Unit system could save $268K

Published 11:59 pm Wednesday, April 22, 2009

If his plan for converting to the unit system works, the county will see an immediate savings in excess of $268,000, County Engineer Darren Capps said Tuesday.

He said that while the unit system moved date was pushed back because of damages sustained in recent weather, he does have a plan to make the move “as smooth as possible.”

Commissioners voted in January to change from a district system to a unit system, in which the maintenance of all county roads and bridges is the responsibility of the county engineer.

Overview of Capps’ plan

Under Capps’ plan, the county will be divided into two work areas — North and South — with U.S. Hwy. 84 and County Roads 53 and 42 acting as the dividing line between the two areas.

Each area will have the following:

A superintendent who reports directly to the assistant county engineer and is responsible for the work performance of the men under his direction.

Two maintenance work order crews, each headed by a foreman who reports to the superintendent, whose primary responsibility will be performing “light maintenance” on the county’s roads. Examples of work would include the installation of driveway pipes, unstopping culverts and repairing shoulder wash.

A heavy maintenance crew, headed by a foreman who reports to the superintendent, whose primary duty will be the major road construction and maintenance projects.

Additionally, there will be a central shop crew, a sign crew and a bush hog crew.

“Basically, the supers in the north and south are responsible for all the work in their work area,” Capps said. “They are over the foremen. The foremen will get the work order that’s been turned in from the commission or citizen and it’s up to them and their men to get the assigned work done.”

Capps said no plans have been made to assign any of the 27 road department employees to a specific crew.

Changes in operation

Currently, there are four district shops — Straughn, Red Level, Florala and Opp — and a central shop in Andalusia. Under the unit system, the need for the district shops is eliminated, as is the need for numerous pieces of equipment, Capps said.

The total basic operational costs — including electricity, telephone and heating and cooling costs — for the four district shops combined is budgeted at $33,650 annually.

In a previous interview, Chairman Lynn Sasser said, “The thing of a road commissioner is a thing of the past … The county commissioners’ responsibility is to handle the administrative portion of county business.”
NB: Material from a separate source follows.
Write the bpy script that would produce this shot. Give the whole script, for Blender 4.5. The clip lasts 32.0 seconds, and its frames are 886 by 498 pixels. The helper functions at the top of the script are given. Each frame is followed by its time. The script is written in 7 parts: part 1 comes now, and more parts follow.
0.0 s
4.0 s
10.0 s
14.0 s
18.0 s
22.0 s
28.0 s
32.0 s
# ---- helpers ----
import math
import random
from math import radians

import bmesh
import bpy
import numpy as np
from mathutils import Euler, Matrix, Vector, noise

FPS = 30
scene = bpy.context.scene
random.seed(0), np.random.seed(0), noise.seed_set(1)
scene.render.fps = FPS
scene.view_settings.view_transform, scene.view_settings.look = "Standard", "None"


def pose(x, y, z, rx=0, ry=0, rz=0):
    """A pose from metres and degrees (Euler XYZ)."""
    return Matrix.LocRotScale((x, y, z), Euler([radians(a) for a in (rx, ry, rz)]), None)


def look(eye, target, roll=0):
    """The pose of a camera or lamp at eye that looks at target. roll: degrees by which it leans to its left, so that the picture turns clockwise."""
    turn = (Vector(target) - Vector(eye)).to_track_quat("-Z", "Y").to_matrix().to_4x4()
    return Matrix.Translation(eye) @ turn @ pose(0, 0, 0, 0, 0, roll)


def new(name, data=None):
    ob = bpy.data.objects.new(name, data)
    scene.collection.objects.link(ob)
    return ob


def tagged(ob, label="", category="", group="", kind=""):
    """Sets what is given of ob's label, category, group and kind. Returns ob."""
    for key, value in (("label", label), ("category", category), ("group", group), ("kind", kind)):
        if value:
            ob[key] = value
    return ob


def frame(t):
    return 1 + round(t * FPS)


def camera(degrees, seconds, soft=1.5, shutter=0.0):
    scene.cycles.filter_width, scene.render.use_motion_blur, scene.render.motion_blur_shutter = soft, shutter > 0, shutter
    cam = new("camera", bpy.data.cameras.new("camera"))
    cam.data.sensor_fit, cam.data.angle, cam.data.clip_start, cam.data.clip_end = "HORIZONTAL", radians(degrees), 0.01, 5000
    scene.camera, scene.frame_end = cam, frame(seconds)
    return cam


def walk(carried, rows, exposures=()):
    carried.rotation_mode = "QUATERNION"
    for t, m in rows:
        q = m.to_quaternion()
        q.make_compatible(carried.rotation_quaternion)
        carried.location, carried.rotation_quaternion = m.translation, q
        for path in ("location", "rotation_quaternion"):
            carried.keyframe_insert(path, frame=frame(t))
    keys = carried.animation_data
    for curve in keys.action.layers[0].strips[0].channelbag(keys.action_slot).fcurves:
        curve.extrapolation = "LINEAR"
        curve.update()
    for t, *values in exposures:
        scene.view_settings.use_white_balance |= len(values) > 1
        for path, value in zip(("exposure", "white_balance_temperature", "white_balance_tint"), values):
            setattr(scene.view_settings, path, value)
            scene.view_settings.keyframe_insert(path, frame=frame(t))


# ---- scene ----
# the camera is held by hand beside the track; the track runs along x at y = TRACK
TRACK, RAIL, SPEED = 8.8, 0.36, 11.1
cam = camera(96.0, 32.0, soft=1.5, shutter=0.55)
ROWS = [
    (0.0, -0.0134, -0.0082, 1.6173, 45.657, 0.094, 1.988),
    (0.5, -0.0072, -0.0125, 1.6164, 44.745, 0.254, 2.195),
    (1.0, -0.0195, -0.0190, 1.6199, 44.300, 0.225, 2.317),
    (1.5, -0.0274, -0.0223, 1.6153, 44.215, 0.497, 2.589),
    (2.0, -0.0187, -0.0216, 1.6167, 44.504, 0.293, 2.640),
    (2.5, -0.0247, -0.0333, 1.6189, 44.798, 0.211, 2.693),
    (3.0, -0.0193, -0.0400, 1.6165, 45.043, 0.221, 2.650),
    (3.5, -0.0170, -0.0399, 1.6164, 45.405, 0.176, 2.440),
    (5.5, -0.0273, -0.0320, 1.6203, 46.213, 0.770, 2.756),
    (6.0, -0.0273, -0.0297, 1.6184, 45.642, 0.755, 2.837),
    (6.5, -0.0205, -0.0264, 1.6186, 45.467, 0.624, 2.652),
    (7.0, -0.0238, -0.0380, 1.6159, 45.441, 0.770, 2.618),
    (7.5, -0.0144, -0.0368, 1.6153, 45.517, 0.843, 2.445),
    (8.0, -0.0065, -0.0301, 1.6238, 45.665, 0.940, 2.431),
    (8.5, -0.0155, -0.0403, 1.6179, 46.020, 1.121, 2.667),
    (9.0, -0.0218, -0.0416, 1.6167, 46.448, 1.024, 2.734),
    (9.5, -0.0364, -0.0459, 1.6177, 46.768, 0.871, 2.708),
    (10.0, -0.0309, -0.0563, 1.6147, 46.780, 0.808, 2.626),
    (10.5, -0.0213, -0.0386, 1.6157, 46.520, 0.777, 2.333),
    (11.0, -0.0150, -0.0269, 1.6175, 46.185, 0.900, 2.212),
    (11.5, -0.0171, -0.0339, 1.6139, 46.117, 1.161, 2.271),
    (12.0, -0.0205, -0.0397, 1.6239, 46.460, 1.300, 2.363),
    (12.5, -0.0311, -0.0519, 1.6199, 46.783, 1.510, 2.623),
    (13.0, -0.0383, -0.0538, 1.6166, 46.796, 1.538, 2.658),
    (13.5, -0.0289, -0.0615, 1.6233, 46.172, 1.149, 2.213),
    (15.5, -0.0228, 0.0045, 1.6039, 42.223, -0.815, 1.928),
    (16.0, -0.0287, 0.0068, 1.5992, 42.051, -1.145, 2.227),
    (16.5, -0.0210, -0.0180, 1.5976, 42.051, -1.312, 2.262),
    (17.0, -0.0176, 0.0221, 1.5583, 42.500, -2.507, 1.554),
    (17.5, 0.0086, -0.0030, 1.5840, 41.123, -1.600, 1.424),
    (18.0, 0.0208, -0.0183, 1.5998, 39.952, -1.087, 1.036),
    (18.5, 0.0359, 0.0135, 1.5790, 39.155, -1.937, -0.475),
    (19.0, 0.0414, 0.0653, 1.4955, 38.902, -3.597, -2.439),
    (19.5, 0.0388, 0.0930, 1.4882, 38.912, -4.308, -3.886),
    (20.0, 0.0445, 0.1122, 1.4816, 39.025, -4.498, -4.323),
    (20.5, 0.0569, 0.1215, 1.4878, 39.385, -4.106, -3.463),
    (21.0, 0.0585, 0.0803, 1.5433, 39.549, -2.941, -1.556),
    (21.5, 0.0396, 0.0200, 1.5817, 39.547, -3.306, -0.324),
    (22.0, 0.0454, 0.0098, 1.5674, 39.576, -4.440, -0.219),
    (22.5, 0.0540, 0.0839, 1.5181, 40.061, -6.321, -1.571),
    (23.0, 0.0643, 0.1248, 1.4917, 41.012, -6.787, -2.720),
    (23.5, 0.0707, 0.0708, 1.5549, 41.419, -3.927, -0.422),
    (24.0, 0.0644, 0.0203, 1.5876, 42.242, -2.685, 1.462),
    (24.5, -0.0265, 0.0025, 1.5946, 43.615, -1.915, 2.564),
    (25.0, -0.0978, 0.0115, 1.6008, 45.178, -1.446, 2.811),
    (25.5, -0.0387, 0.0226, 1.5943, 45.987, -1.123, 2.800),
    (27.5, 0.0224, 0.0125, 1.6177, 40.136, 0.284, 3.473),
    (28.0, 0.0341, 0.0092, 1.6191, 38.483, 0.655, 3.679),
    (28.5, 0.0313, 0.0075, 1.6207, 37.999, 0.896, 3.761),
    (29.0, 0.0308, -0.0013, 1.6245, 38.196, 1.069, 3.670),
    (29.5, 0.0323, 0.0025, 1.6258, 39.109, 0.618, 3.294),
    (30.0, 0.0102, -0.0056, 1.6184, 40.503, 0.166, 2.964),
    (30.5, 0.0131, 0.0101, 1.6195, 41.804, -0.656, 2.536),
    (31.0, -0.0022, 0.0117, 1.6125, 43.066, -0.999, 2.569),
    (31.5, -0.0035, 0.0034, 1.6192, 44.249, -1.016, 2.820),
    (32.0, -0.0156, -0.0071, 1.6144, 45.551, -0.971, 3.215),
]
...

As a result, Capps’ plan will utilize a work order system for road projects throughout the county. Any “job” will be put on a work order and performed in priority order. Citizens will be able to either call their county commissioner or the county engineer’s office to make a work order for their project.

Those work orders are then distributed to the superintendents, to the foreman and then to the respective crew, depending on the size and type of the project, he said.

With the consolidation of the county shops, the need arises to consolidate equipment — not only to prevent duplication but also to save money, Capps said.

“We have two or three pickups we’re going to be able to sell,” he said. “We can reduce our excavators from six to three; dozers from five to two, graders from 10 to eight and dump trucks from seven to six — all in all, that’s going to save the county, just in interest and principal payments, $225,000.”

The surplus equipment will be sold at auction in June.

A fuel truck will also be utilized under the unit system. Capps said county workers overhauled an existing county truck to avoid purchasing a new fuel truck.

“That in itself will save mileage and gas by bring fuel to the work site,” he said. “Plus, the city of Opp, during its venture with Perihelion, purchased these huge tanks. Opp had donated them to the county for us to use as diesel and gas tanks. Now, we can buy fuel by the tanker load and get a cheaper price — which should save us anywhere from $10,000 to $12,000 a year.”

As for the upkeep of county roads, Capps said grading in the North and South area will follow a specific route and timetable and will be done on a continual basis and tracked on a computer database.

“All of these things that we’re going to do are going to give us universal accounting,” he said. “We can account for the fuel that we’ve used, the maintenance that has been performed on our equipment, the performance of our men and the progress of our projects.”

Loose ends

There are many loose ends and unknowns to be worked out with his plan, Capps said.

“We’re going to have growing pains,” he said. “There are so many variables and questions out there.”

One such variable is the Florala shop. Capps said traveling with emergency management officials to visit damaged roads in the south end of the county made him realize the distance between Andalusia and Opp and how it might not be feasible in the long run to close the shop entirely.

“There’s a lot of unknowns and the specifics (of the plan) aren’t ironed out,” Capps said. “A lot of people wonder why we are waiting to go to this move. With the recent disaster and floods, there’s a lot of work that needs to be done in this county. It’s going to take some time, but we’re going to get there. It’s my opinion that if we start out behind, people aren’t going to think (the unit system) is working.

“I know we can make it work, and it’s going to take time to adjust,” he said. “I’ve heard it said it takes two years after you put (the unit system) in before all the kinks are worked out.”